• _Exercise requirements_:
Take the lines from the beginning of the material through the line containing "import math" and retype them exactly, leaving the pictures out.

• _Material_:

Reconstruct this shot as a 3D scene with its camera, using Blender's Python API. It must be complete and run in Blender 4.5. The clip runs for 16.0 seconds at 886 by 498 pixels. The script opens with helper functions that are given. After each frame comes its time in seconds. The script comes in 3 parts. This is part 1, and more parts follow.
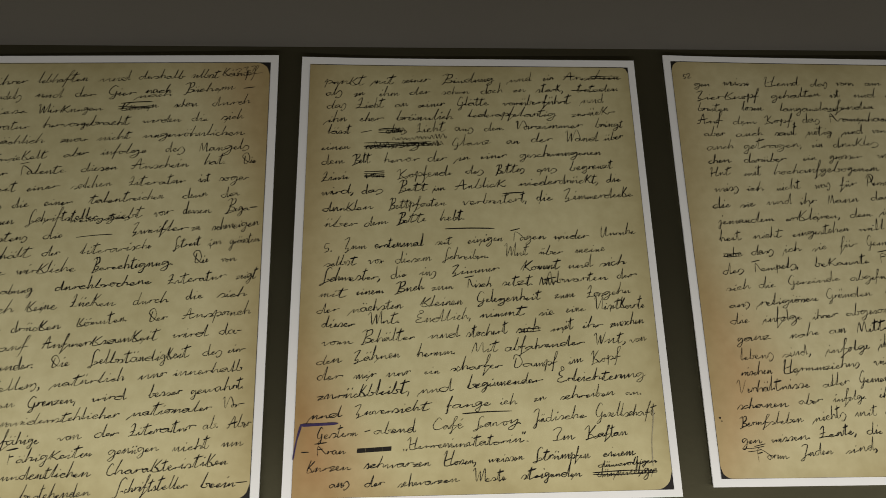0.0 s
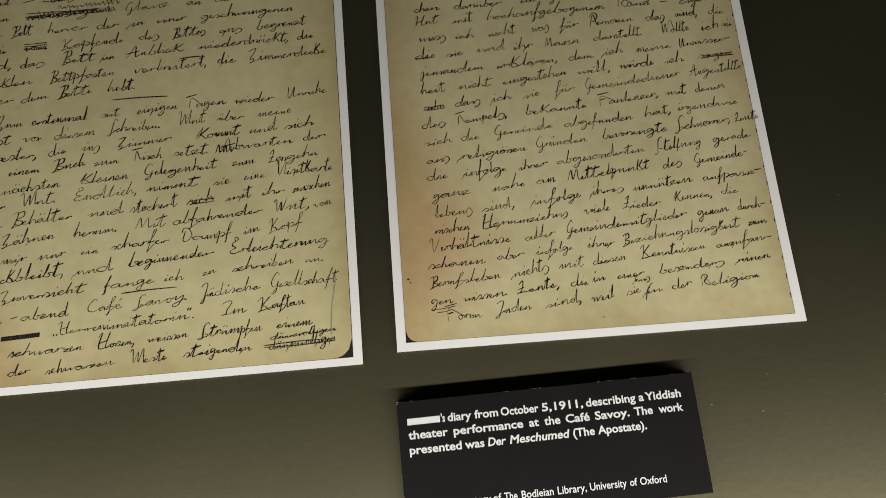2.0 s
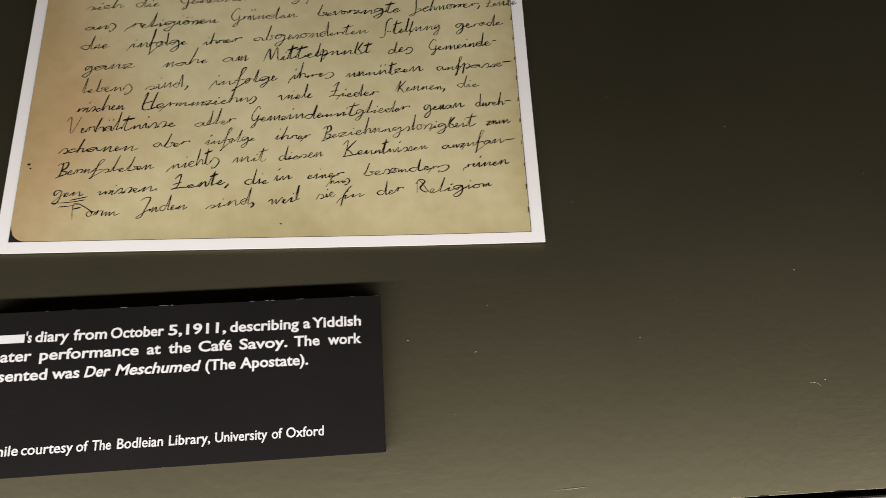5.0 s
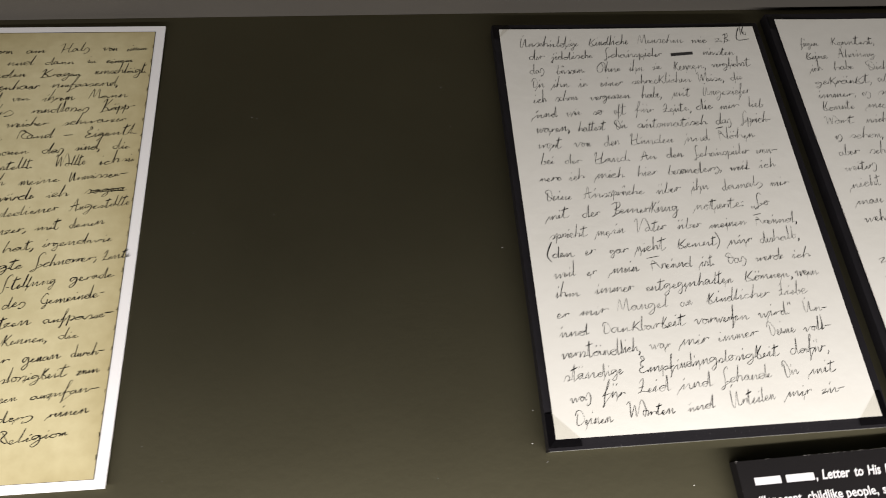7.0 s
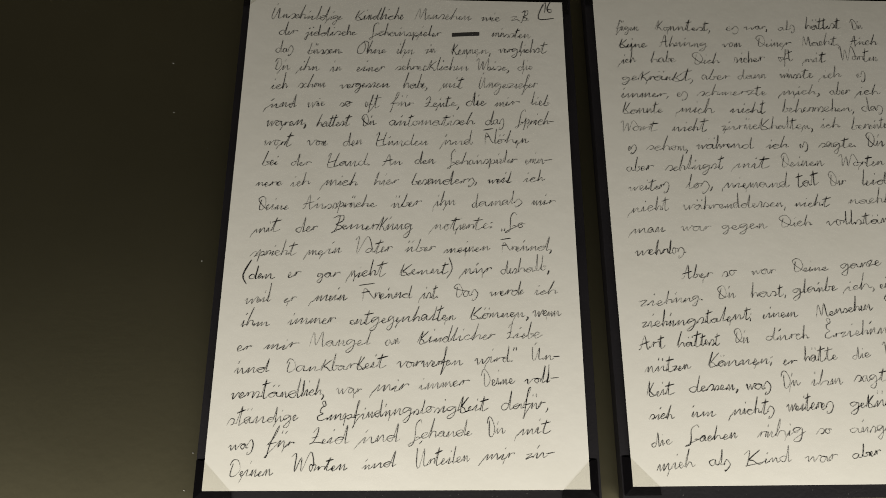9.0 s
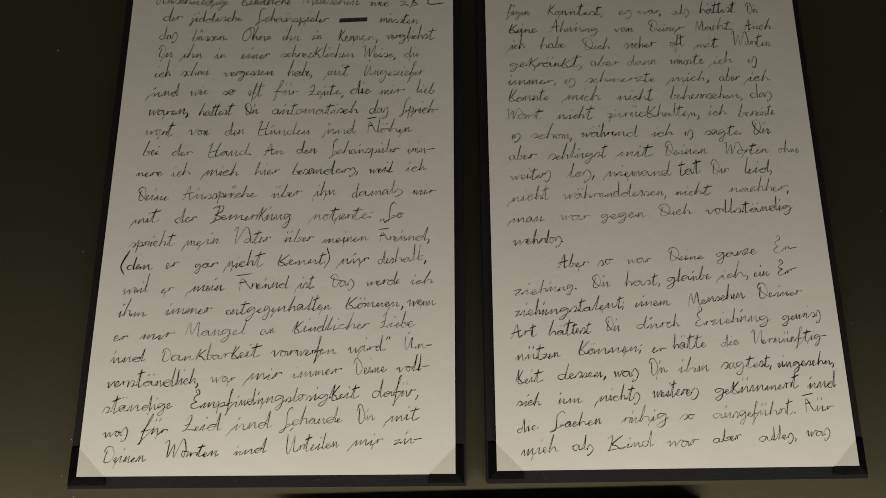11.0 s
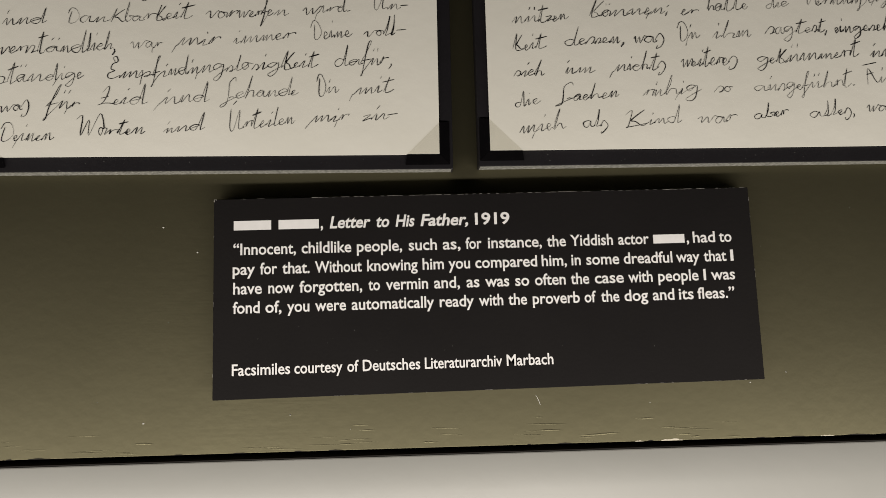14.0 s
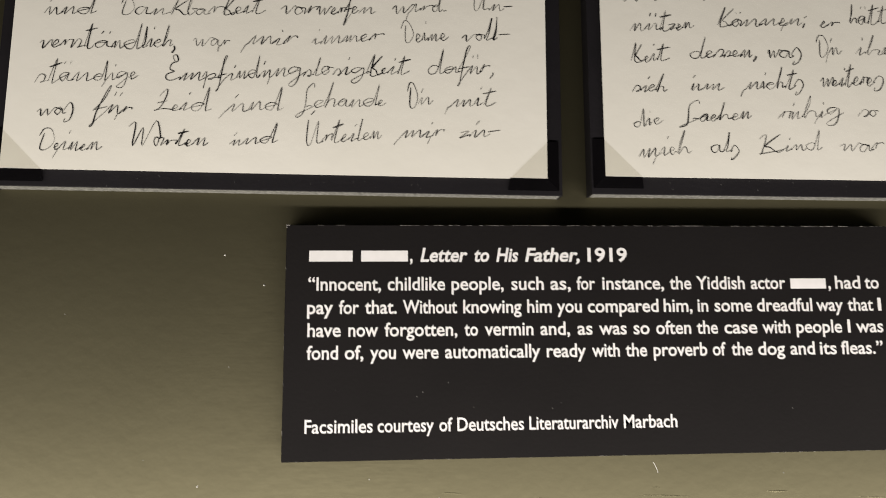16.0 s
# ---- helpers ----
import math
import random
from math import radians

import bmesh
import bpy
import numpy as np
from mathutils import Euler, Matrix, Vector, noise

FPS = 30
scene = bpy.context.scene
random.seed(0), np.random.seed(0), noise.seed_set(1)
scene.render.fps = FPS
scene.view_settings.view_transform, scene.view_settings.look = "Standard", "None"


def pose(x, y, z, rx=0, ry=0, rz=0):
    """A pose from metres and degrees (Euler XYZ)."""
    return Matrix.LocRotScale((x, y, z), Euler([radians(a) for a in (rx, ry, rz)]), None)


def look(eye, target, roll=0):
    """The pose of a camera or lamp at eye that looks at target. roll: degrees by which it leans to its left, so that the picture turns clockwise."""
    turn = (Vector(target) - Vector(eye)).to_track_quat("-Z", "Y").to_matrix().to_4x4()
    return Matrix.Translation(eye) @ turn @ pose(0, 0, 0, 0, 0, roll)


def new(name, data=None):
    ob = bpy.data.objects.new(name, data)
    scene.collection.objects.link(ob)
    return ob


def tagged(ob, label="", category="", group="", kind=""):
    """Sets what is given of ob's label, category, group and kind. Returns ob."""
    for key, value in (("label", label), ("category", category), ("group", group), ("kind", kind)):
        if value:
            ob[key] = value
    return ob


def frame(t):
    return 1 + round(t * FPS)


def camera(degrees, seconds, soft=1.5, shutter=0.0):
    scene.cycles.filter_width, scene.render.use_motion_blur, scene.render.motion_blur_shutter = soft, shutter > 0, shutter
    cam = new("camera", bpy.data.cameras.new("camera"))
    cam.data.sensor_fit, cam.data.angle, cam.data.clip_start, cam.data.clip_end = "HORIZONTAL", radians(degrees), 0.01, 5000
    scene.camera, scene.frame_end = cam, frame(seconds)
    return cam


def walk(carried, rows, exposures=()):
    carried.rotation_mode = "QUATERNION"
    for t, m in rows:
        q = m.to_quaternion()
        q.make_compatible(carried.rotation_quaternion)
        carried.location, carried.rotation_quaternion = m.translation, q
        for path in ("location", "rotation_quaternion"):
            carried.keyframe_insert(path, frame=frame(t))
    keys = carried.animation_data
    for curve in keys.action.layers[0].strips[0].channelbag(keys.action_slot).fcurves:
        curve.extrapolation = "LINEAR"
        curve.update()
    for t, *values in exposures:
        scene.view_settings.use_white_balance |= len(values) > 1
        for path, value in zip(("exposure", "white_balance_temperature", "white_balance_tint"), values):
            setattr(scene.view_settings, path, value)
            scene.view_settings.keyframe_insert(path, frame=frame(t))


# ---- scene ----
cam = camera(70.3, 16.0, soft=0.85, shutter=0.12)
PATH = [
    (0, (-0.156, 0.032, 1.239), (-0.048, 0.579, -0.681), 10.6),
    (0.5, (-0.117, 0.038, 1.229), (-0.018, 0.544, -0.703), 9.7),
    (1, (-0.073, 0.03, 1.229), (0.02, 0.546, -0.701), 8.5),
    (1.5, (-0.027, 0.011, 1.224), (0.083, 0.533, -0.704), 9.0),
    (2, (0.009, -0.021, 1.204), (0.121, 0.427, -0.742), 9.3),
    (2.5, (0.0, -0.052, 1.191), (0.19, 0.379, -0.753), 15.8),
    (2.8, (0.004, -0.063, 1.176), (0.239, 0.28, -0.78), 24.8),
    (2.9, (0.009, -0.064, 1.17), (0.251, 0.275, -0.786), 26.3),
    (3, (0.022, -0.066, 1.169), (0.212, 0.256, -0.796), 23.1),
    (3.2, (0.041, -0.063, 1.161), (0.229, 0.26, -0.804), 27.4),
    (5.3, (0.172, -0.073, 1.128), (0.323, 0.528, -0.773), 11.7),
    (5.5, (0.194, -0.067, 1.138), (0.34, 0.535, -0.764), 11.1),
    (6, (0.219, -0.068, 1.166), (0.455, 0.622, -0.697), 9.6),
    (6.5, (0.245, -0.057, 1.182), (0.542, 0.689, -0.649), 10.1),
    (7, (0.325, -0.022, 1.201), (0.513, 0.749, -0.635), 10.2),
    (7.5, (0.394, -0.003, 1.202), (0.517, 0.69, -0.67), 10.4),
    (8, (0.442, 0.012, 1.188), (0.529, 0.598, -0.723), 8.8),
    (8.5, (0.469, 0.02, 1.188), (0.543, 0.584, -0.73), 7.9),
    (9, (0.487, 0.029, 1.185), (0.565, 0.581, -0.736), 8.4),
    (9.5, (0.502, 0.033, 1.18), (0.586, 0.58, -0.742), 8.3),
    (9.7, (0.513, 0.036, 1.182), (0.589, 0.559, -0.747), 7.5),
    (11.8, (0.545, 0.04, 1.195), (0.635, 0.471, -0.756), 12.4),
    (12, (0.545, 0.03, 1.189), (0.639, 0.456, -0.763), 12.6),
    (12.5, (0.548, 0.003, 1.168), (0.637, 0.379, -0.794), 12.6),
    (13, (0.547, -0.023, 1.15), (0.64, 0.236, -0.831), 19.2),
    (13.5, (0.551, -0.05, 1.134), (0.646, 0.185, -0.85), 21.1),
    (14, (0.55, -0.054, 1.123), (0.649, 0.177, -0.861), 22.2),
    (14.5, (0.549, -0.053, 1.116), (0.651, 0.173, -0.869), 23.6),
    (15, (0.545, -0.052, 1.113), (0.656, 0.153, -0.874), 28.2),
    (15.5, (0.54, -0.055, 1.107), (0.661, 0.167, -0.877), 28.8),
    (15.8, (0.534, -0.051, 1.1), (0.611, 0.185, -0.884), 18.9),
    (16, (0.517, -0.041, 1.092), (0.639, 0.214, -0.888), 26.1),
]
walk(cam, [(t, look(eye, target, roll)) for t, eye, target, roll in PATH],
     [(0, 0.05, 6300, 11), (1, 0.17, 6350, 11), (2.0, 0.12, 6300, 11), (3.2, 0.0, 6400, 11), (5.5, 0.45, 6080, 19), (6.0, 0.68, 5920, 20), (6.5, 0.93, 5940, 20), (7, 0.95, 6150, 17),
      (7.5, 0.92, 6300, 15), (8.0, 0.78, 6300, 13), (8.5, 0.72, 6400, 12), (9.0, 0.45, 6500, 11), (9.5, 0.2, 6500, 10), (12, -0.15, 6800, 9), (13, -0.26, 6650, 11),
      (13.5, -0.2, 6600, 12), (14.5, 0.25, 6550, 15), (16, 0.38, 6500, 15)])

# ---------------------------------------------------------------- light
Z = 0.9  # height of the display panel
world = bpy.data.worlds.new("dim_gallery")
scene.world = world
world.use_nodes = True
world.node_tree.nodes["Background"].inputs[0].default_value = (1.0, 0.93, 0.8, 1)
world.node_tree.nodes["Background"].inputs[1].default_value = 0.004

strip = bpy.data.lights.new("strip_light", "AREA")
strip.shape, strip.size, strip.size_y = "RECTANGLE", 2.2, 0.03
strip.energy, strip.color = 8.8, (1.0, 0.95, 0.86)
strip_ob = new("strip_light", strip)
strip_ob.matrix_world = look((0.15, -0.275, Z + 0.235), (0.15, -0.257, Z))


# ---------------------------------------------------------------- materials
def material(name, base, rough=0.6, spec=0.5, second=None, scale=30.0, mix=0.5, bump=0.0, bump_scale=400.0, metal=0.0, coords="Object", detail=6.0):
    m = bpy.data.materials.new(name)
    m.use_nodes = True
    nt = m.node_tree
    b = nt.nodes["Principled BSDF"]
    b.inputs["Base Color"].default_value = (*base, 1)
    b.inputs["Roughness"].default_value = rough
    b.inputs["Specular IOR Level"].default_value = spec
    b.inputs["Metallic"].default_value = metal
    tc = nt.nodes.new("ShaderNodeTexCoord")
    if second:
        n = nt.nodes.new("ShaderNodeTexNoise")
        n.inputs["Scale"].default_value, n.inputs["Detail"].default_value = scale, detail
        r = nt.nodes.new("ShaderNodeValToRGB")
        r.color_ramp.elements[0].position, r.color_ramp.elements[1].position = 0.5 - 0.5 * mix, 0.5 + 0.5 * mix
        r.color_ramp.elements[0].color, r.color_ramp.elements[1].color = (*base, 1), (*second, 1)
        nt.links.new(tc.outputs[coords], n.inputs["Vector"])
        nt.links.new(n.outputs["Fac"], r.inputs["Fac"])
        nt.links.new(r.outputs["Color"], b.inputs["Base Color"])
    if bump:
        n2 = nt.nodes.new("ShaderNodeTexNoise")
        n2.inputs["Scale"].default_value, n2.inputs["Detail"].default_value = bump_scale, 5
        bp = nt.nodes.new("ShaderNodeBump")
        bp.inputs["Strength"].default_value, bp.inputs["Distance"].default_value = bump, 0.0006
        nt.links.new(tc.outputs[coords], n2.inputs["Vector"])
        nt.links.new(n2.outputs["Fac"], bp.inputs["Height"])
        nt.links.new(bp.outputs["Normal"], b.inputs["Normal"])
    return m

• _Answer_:
Reconstruct this shot as a 3D scene with its camera, using Blender's Python API. It must be complete and run in Blender 4.5. The clip runs for 16.0 seconds at 886 by 498 pixels. The script opens with helper functions that are given. After each frame comes its time in seconds. The script comes in 3 parts. This is part 1, and more parts follow.
0.0 s
2.0 s
5.0 s
7.0 s
9.0 s
11.0 s
14.0 s
16.0 s
# ---- helpers ----
import math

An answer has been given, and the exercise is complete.